With respect to Mother Earth, so many human-provoked changes have occurred in its subsystems — from the rise in atmospheric greenhouse gases engendering both atmospheric heating and acidified oceans (with acidic contributions by sulfur oxides from centuries of coal burning), to plastic pollution of those oceans, to deforestation, and wide-scale toxicity to ecosystems by industrial waste, herbicides, and pesticides. To propose that more-extreme fluctuation of planetary weather-control may point to a compromised ability of planetary feedback-control systems to restrict such excessive fluctuation is a reasonable, albeit disturbing explanation for what appears to be increased prevalence of extreme weather. From extreme arctic freezes four months after summer heat waves, droughts, and wildfires, as well as for other extreme weather events such as the succession of horribly destructive tropical storms of summer/autumn 2017, it’s conceivable that planetary control mechanisms have been altered by the cumulative environmental stresses of human occupancy on earth.

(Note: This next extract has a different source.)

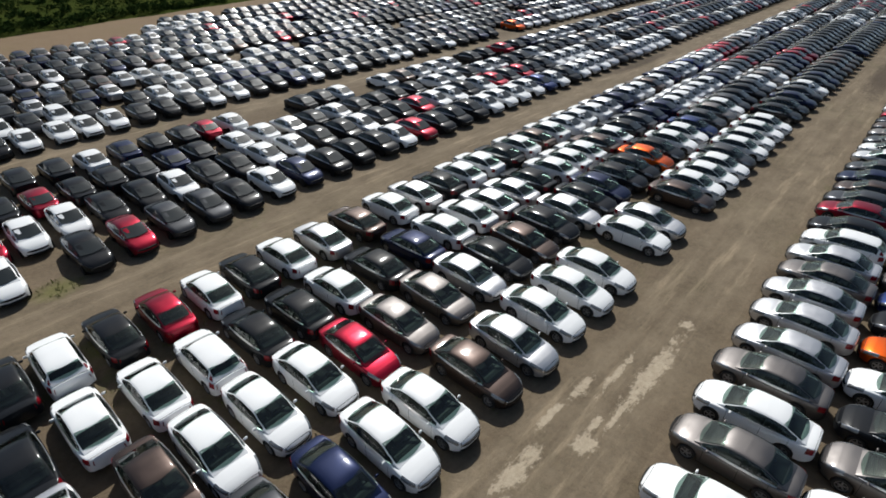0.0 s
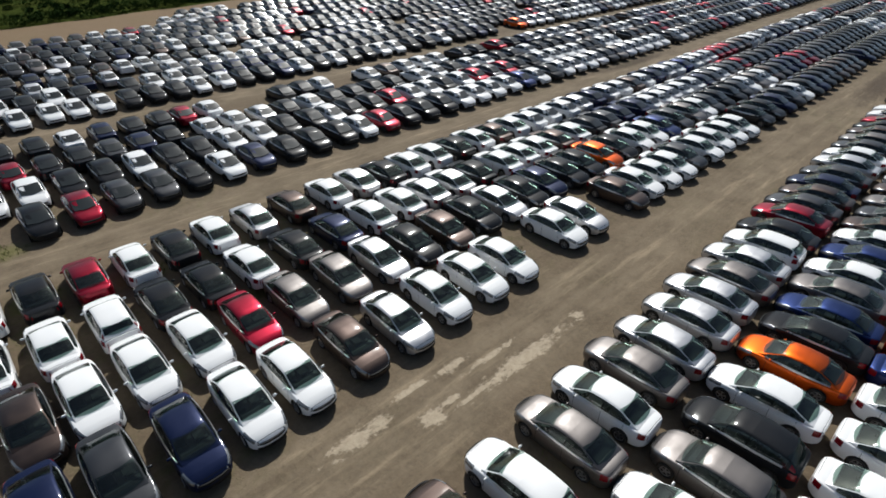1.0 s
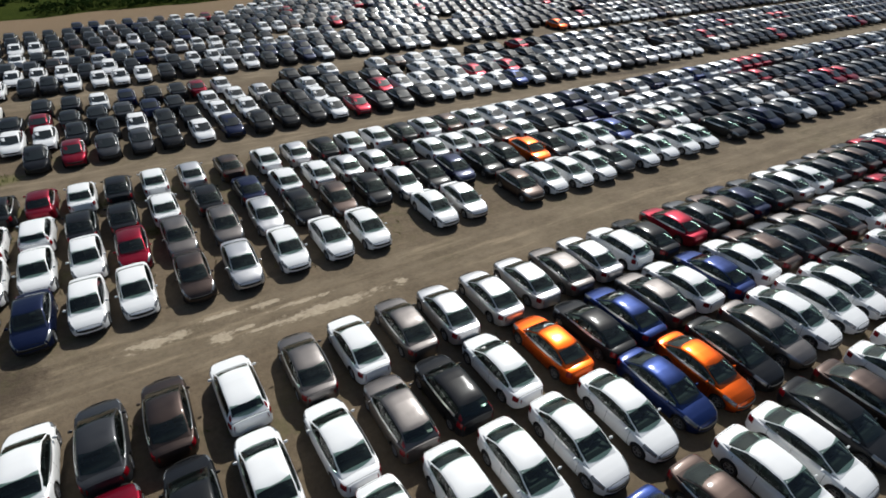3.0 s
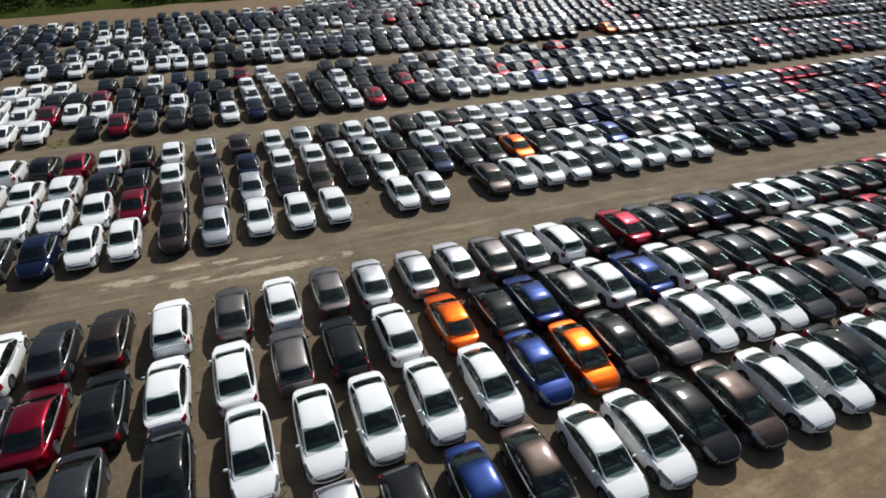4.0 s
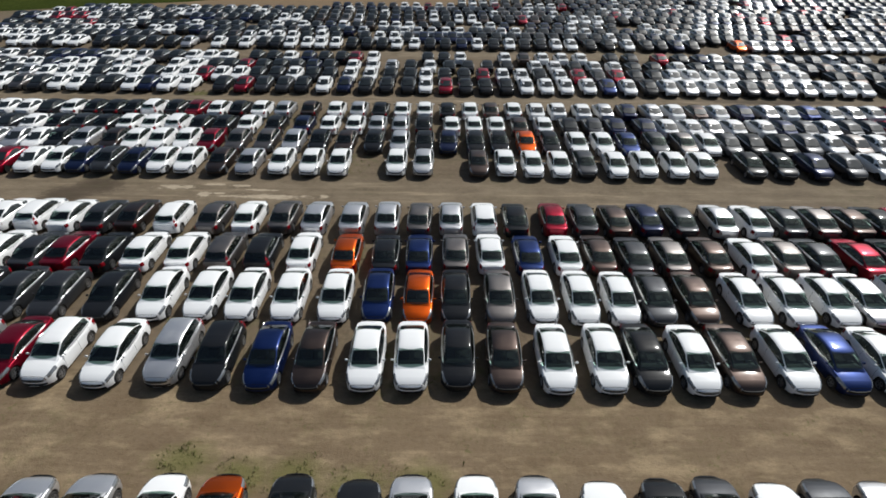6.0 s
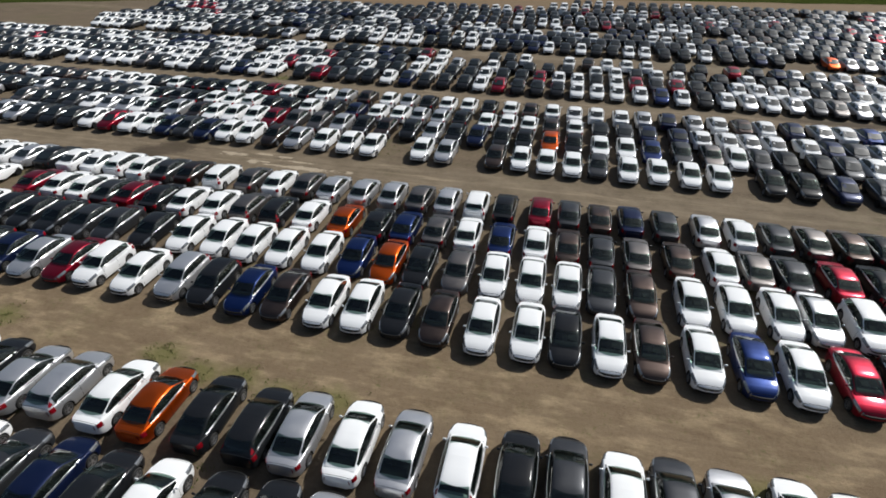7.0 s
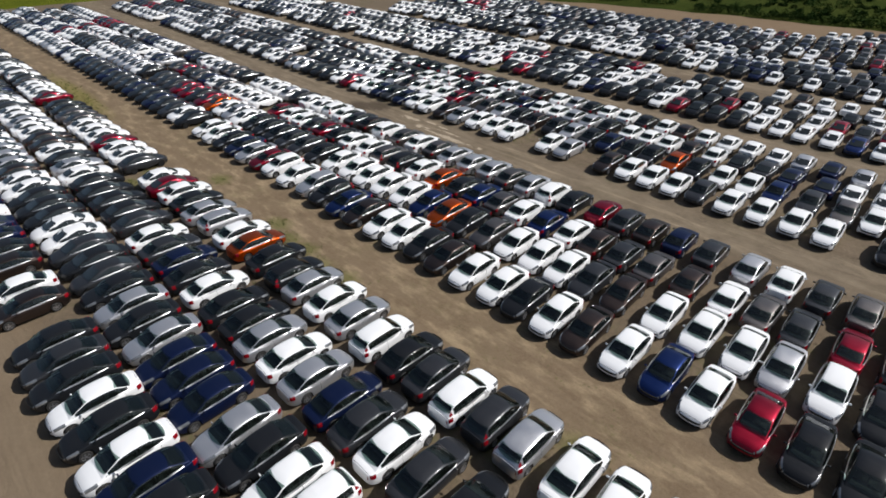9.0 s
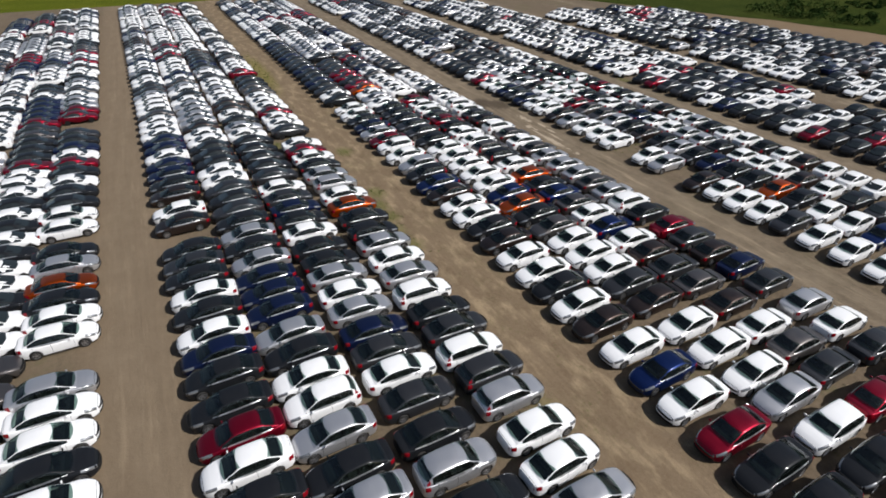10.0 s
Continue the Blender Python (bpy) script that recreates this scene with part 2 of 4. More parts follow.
    col = m.mix(m.math("MULTIPLY", m.math("MULTIPLY", sprout, sand.outputs[0]), 0.7), col, (0.095, 0.100, 0.032))
    # a weedy verge in the sandy lane
    tuft = m.add("ShaderNodeMapRange")
    tuft.interpolation_type = "SMOOTHSTEP"
    tuft.inputs["From Min"].default_value = 1.3
    tuft.inputs["From Max"].default_value = 0.3
    dx = m.math("DIVIDE", m.math("SUBTRACT", px, VERGE[0]), VERGE[2])
    dy = m.math("DIVIDE", m.math("SUBTRACT", py, VERGE[1]), VERGE[3])
    r = m.math("SQRT", m.math("ADD", m.math("MULTIPLY", dx, dx), m.math("MULTIPLY", dy, dy)), 0.0)
    m.link(m.math("ADD", r, m.math("MULTIPLY", ragged, 0.3)), tuft.inputs["Value"])
    col = m.mix(m.math("MULTIPLY", tuft.outputs[0], 0.75), col, (0.175, 0.150, 0.040))
    m.link(col, m.bsdf.inputs["Base Color"])
    m.put("Roughness", 0.95)
    m.put("Specular IOR Level", 0.2)
    m.bump(m.math("ADD", m.math("ADD", grit, m.math("MULTIPLY", fine, 0.4)), m.math("MULTIPLY", ruts, 1.5)), 0.7, 0.07)
    return m.mat


def grass_material(name, a, b, c):
    m = Nodes(name)
    pos = m.tree.nodes.new("ShaderNodeNewGeometry").outputs["Position"]
    col = m.mix(m.ramp(m.noise(pos, 0.09, 5.0, 0.6), 0.35, 0.65), a, b)
    col = m.mix(m.math("MULTIPLY", m.ramp(m.noise(pos, 1.4, 6.0, 0.7), 0.4, 0.7), 0.6), col, c)
    m.link(col, m.bsdf.inputs["Base Color"])
    m.put("Roughness", 0.9)
    m.put("Specular IOR Level", 0.0)
    m.bump(m.noise(pos, 2.5, 7.0, 0.7), 1.0, 0.3)
    return m.mat


DIRT = ground_material()
# west field in dark olive, south field in a paler, yellower green
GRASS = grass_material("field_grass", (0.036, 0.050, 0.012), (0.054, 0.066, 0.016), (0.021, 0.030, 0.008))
MEADOW = grass_material("yellow_green_meadow", (0.085, 0.105, 0.012), (0.120, 0.130, 0.016), (0.045, 0.065, 0.010))
LEAF = grass_material("shrub_leaf", (0.024, 0.046, 0.013), (0.038, 0.064, 0.017), (0.016, 0.032, 0.009))
BLADE = grass_material("weed_leaf", (0.120, 0.140, 0.040), (0.165, 0.165, 0.060), (0.085, 0.115, 0.030))


# ---------------------------------------------------------------- mesh helpers
def to_mesh(name, verts, faces, mats, index=None, smooth=True, sharp=38):
    me = bpy.data.meshes.new(name)
    me.from_pydata([tuple(v) for v in verts], [], faces)
    for m in mats:
        me.materials.append(m)
    if index is not None:
        me.polygons.foreach_set("material_index", index)
    me.polygons.foreach_set("use_smooth", [smooth] * len(me.polygons))
    if smooth and sharp:
        me.set_sharp_from_angle(angle=radians(sharp))
    me.update()
    return me


def child(name, me, parent, label=""):
    ob = new(name, me)
    ob.parent = parent
    return tagged(ob, label) if label else ob


def thing(name, label, category, group="", kind=""):
    return tagged(new(name), label, category, group, kind)


# ---------------------------------------------------------------- ground
def build_ground():
    """One sheet: close cells over the yard, growing cells out to the horizon."""
    xs = [-3000, -1500, -700, -400, -250] + list(np.arange(-190, 110.1, 2.5)) + [160, 260, 420, 800, 1600, 3000]
    ys = [-3000, -1500, -700, -400, -240] + list(np.arange(-170, 210.1, 2.5)) + [260, 340, 480, 800, 1600, 3000]
    verts, faces = [], []
    for y in ys:
        for x in xs:
            z = 0.016 * (noise.noise(Vector((x * 0.23, y * 0.05, 3.0))) + noise.noise(Vector((x * 0.9, y * 0.7, 1.0)))) - 0.012
            verts.append((x, y, z))
    n = len(xs)
    for j in range(len(ys) - 1):
        for i in range(n - 1):
            a = j * n + i
            faces.append((a, a + 1, a + n + 1, a + n))
    ob = new("ground", to_mesh("ground", verts, faces, [DIRT], sharp=0))
    tagged(ob, "bare dry brown dirt yard with wheel ruts and pale patches", "ground", kind="structure")


build_ground()

# the edge of the green field behind the yard
EDGE_Y = [-118, -95, -57, -19, 10, 50, 90, 170, 300]
EDGE_X = [-62, -70, -87, -104, -112, -118, -124, -137, -158]


def field_edge(y):
    return float(np.interp(y, EDGE_Y, EDGE_X)) + 1.6 * noise.noise(Vector((y * 0.12, 0, 0)))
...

So, respectfully, President Trump and Senator Inhofe, the current freeze isn’t likely to be a sign that global warming is a hoax, but, in addition to being just short-term weather in a long-term system, could also be a harbinger of an altered planetary weather-control system.
It would be lovely if our politicians and their corporate masters could become better versed in science before running-out streams of 140-character drivel or pointing to snowballs as significant evidence of anything other than a local snowfall or an old freezer in need of defrosting.